December 14, 2017
Tuesday, June 30, 2015

Global shares trim gains as Greece default looms

A headline concerning Greece''s debt crisis scrolls across a stock ticker at the New York Stock Exchange in the afternoon in New York City.

US stocks finished up after a choppy trading day as investors held out hopes for a deal to keep Greece in the euro even as it veered close to a potential debt default.

Greece, hours from missing a 1.6 billion euro ($1.8 billion) payment due to the International Monetary Fund, submitted a new aid proposal to its creditors, calling for debt restructuring in what seemed like a last-ditch effort by Athens to resolve its impasse with lenders.

The Greek government indicated that it could change its stance on a referendum it scheduled for Sunday if a new loan request could be agreed, euro zone sources told Reuters.

After starting with a rally and then turning negative along with European equities, Wall Street reversed course again in the afternoon on hopes that Greece's Prime Minister Alexis Tsipras was showing signs of willingness to talk.

US corporations have limited exposure to Greece, but investors are concerned about the fallout across Europe if the country exits the euro zone.

Volatility picked up also due to the expiration of quarterly options. The expiry of weekly options is a day early due to US Independence Day holiday observance on Friday.

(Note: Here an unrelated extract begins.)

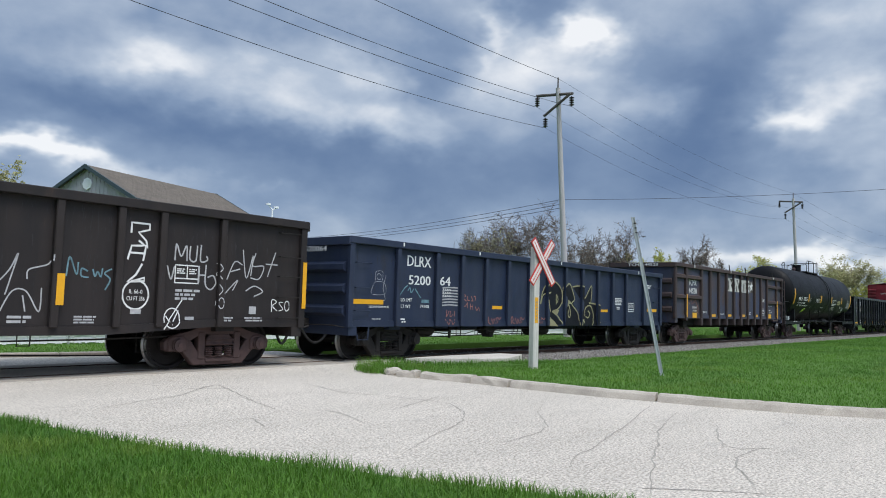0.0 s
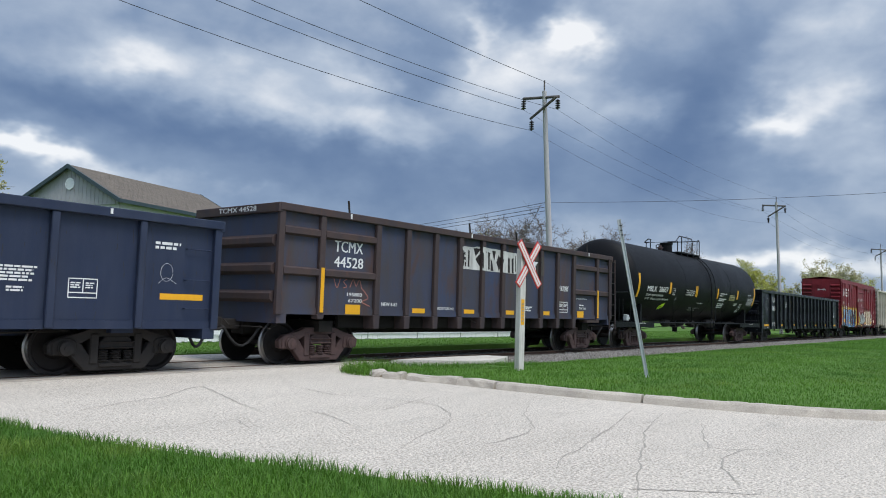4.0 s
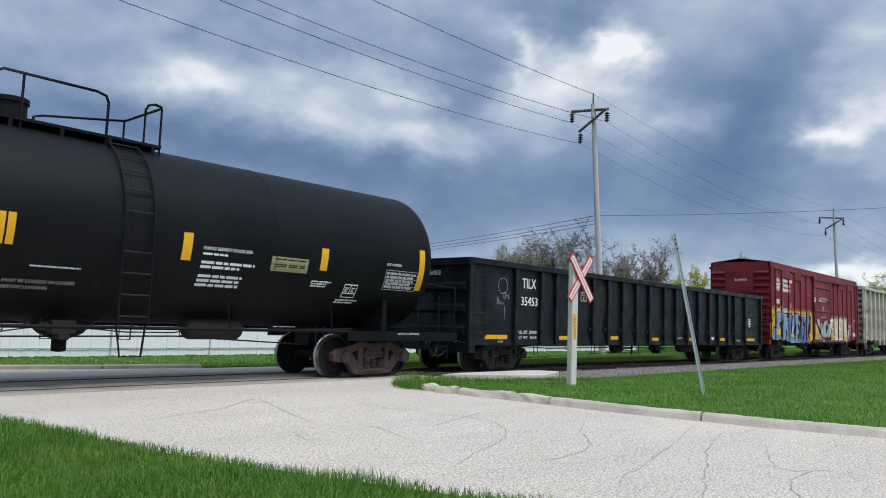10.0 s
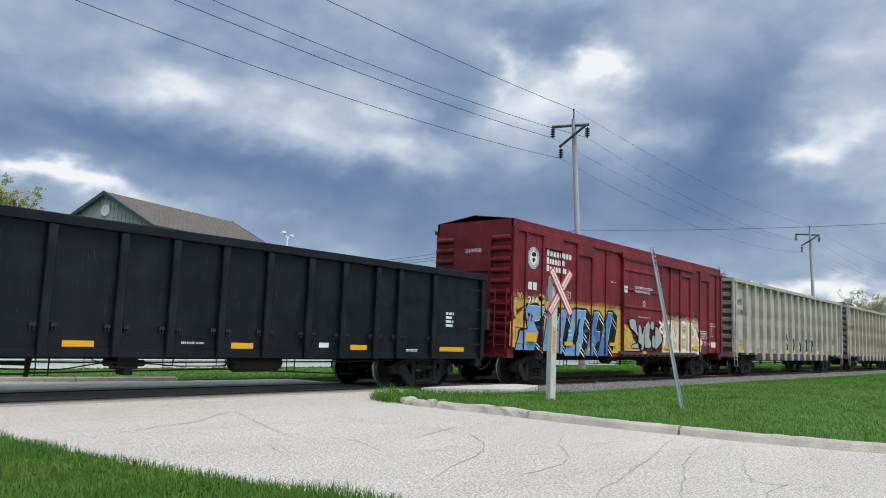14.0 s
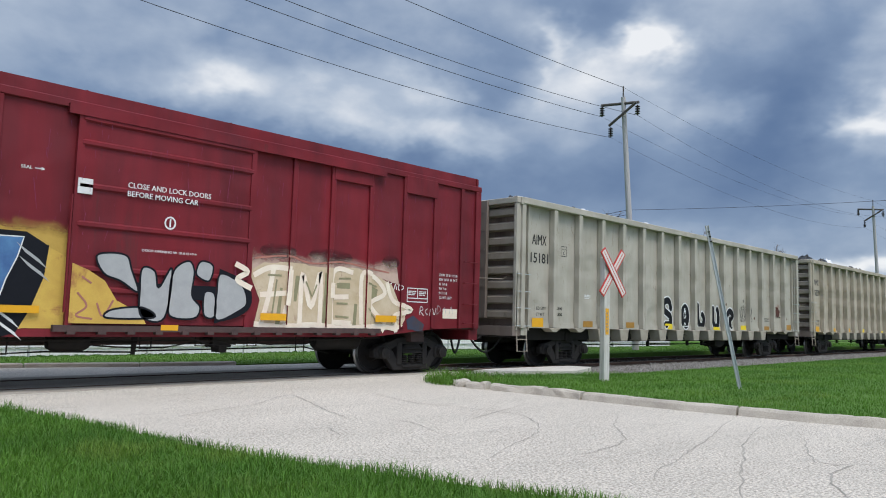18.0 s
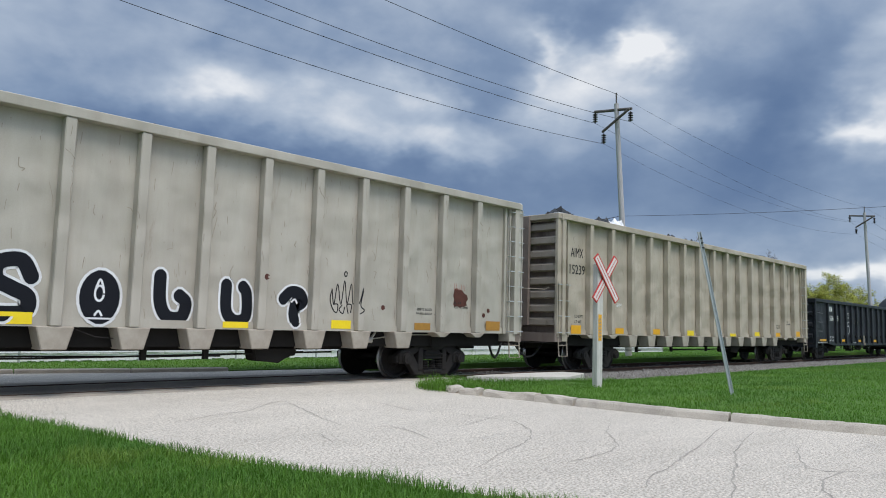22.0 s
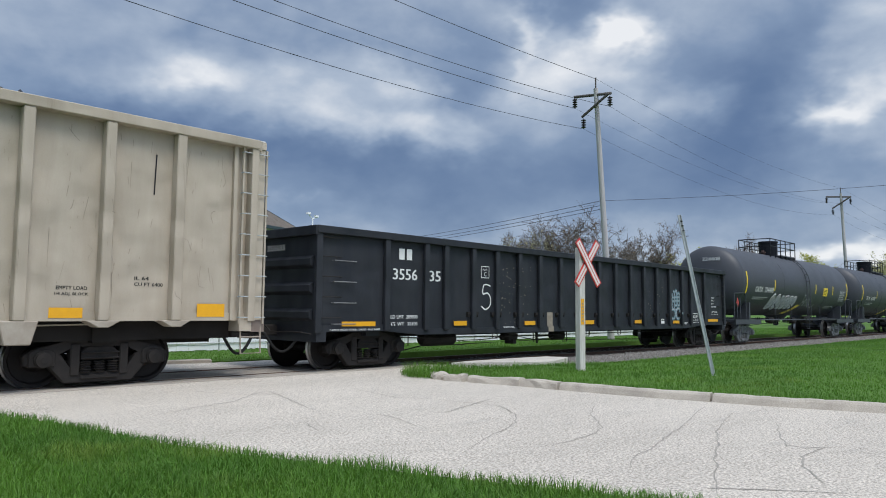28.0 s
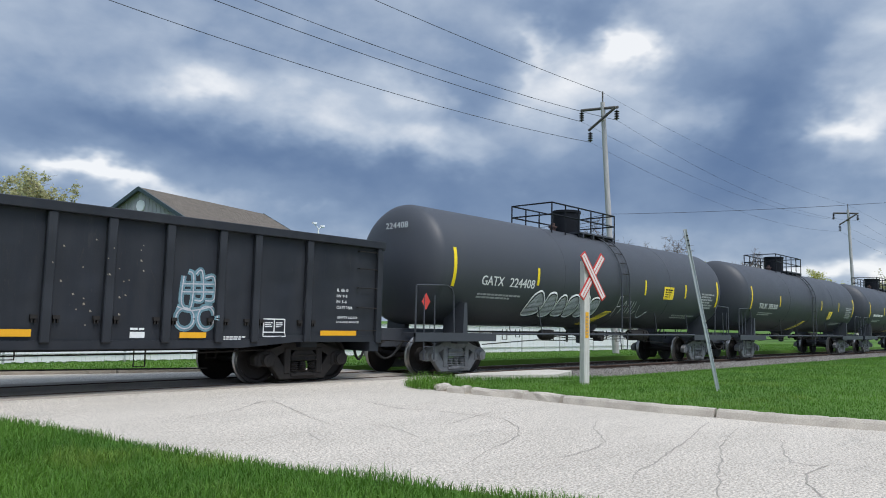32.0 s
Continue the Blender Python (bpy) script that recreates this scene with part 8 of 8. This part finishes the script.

On Monday, U.S. stocks had fallen sharply in heavy trading and the S&P 500 and the Dow had their worst day since Oct. 9 due to worries about Greece.

The Dow Jones Industrial Average index ended showing a decline for the first half of 2015. The S&P 500 benchmark showed its first quarterly decline in ten quarters but Nasdaq showed its 10th consecutive quarter of gains.

The S&P, the Dow and Nasdaq all closed lower for the month.

Dramatic headlines out of Greece have overshadowed US data so far this week. Single-family home prices rose in April from a year earlier but at a slower pace than forecast, a closely watched survey said today.

A separate report showed the US consumer confidence index rose more than expected to 101.4 in June. The consensus was for a reading of 97.3.

The Dow Jones industrial average rose 23.16 points, or 0.13 percent, to 17,619.51, the S&P 500 gained 5.48 points, or 0.27 percent, to 2,063.12 and the Nasdaq Composite added 28.40 points, or 0.57 percent, to 4,986.87.

European shares extended the previous day's steep declines in choppy trading today as Greece headed towards default on a crucial debt payment to the International Monetary Fund.

The pan-European FTSEurofirst 300 also finished 1.3 percent lower. Britain's FTSE 100, Germany's DAX and France's CAC slipped 1.3 to 1.6 percent, while the region's volatility index climbed to an eight-month high. The Greek market remained shut today.

Meanwhile, Japan's Nikkei share average rebounded after posting its second-biggest daily drop this year in the previous session, but the market remained cautious over developments in Greece, while Sony Corp tumbled after it announced a fundraising plan.

The Nikkei share average ended 0.6 percent higher at 20,235.73. The broader Topix gained 0.3 percent to 1,630.40 and the JPX-Nikkei Index 400 rose 0.4 percent to 14,716.19.

Sony said it planned to raise up to 440 billion yen ($3.6 billion) by issuing new shares and convertible bonds to invest in its fast-growing image sensors business. It dived 8.3 percent to a near three-month low and was the second most traded stock by turnover.